Aim of the task. Within the data that follows, set down exactly the lines from the one containing "import numpy as np" through the one containing "turn = (Vector(target)", both ends included.

Data supplied.
........

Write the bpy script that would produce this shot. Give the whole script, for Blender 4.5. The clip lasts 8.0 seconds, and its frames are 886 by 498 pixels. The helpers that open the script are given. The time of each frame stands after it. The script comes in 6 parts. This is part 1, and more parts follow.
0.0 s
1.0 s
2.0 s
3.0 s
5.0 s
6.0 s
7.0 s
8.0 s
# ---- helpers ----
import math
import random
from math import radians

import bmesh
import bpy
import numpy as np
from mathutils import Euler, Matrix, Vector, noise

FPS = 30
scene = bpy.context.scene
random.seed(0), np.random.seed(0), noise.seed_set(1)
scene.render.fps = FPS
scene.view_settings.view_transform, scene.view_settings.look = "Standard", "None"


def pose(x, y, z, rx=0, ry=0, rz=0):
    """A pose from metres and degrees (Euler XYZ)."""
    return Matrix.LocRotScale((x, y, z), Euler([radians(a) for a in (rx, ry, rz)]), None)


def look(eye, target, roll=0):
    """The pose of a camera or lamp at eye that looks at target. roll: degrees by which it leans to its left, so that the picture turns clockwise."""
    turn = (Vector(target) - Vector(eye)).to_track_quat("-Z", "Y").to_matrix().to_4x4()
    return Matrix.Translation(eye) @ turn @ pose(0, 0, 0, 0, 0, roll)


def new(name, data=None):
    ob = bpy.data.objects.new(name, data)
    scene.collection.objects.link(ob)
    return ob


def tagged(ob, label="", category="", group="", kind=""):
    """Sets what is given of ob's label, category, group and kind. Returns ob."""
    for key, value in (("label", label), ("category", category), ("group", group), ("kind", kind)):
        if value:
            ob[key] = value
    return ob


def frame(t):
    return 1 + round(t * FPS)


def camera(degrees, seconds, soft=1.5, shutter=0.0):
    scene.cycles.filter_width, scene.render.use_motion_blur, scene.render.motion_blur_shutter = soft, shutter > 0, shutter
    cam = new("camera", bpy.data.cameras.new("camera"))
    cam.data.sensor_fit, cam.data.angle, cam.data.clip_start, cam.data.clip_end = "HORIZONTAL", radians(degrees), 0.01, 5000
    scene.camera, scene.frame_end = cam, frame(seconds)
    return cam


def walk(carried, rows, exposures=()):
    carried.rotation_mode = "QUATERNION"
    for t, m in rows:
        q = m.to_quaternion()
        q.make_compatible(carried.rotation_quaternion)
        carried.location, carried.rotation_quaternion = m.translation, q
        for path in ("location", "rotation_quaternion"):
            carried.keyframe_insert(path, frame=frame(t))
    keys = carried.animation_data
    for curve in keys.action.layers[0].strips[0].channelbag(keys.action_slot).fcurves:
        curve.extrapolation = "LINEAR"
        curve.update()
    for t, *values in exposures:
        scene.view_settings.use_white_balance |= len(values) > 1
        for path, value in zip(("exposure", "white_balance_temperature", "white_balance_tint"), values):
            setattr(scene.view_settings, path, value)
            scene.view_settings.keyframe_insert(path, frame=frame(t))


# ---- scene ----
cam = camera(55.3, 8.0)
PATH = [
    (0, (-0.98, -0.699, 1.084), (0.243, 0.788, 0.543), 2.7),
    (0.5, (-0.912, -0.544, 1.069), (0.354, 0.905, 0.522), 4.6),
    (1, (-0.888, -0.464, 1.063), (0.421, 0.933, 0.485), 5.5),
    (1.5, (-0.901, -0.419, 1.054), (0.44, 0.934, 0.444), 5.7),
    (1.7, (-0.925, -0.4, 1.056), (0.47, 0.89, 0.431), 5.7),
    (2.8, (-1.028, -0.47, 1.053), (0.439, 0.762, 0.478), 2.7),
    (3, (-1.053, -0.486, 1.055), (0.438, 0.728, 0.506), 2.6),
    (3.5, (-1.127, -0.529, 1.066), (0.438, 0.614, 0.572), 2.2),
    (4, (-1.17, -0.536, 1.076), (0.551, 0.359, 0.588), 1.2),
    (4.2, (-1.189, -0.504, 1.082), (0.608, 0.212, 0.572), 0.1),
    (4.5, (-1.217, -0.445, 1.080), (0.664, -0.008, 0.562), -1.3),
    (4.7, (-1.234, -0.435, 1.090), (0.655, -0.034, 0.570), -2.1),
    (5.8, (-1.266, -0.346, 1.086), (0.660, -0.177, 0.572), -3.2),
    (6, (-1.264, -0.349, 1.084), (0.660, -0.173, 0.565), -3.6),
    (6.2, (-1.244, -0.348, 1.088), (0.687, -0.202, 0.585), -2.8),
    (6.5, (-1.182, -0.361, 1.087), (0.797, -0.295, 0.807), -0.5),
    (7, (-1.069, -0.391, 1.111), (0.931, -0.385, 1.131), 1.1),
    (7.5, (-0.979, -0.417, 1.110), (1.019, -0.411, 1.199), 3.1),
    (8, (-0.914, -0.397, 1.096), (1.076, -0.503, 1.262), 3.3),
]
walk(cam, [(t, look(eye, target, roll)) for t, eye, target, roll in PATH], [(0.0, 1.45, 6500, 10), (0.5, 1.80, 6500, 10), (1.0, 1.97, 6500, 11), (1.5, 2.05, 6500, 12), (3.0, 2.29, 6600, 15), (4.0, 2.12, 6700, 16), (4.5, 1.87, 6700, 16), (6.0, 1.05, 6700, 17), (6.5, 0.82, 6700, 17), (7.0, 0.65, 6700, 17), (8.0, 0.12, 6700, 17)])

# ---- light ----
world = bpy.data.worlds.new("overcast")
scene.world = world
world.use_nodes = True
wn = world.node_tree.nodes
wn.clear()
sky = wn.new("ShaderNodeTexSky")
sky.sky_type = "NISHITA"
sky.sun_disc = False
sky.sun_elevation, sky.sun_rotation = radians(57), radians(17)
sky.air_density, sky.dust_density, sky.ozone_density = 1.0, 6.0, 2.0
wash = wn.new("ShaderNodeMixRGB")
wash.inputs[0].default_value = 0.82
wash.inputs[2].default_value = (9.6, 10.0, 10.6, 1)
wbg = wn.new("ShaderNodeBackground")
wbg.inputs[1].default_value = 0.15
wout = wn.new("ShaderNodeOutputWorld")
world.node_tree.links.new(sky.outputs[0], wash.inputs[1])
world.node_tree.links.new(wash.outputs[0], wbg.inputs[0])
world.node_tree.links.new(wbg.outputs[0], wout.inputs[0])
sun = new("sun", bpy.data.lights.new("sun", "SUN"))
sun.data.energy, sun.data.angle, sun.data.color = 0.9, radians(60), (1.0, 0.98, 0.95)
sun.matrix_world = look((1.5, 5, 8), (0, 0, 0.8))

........

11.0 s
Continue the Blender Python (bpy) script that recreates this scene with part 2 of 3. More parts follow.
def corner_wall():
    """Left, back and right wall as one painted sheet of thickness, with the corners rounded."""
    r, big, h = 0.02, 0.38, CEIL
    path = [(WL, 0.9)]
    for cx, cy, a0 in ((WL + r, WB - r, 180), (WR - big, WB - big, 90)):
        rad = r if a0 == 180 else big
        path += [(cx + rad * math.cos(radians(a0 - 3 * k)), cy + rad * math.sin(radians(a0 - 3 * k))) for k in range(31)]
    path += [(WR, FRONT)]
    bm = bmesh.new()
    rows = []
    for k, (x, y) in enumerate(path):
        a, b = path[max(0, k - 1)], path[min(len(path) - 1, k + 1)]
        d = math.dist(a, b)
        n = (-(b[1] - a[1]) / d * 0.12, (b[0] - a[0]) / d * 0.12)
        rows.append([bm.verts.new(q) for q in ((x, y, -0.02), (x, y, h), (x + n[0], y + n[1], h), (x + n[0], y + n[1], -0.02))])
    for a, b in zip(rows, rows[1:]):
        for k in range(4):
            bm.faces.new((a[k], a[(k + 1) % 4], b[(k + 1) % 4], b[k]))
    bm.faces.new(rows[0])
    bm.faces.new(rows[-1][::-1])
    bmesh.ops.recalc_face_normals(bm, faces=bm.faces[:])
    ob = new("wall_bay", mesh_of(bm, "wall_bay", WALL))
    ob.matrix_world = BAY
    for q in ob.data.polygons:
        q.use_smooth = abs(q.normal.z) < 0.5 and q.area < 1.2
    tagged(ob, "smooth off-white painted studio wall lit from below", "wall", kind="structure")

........

Full response.
import numpy as np
from mathutils import Euler, Matrix, Vector, noise

FPS = 30
scene = bpy.context.scene
random.seed(0), np.random.seed(0), noise.seed_set(1)
scene.render.fps = FPS
scene.view_settings.view_transform, scene.view_settings.look = "Standard", "None"


def pose(x, y, z, rx=0, ry=0, rz=0):
    """A pose from metres and degrees (Euler XYZ)."""
    return Matrix.LocRotScale((x, y, z), Euler([radians(a) for a in (rx, ry, rz)]), None)


def look(eye, target, roll=0):
    """The pose of a camera or lamp at eye that looks at target. roll: degrees by which it leans to its left, so that the picture turns clockwise."""
    turn = (Vector(target) - Vector(eye)).to_track_quat("-Z", "Y").to_matrix().to_4x4()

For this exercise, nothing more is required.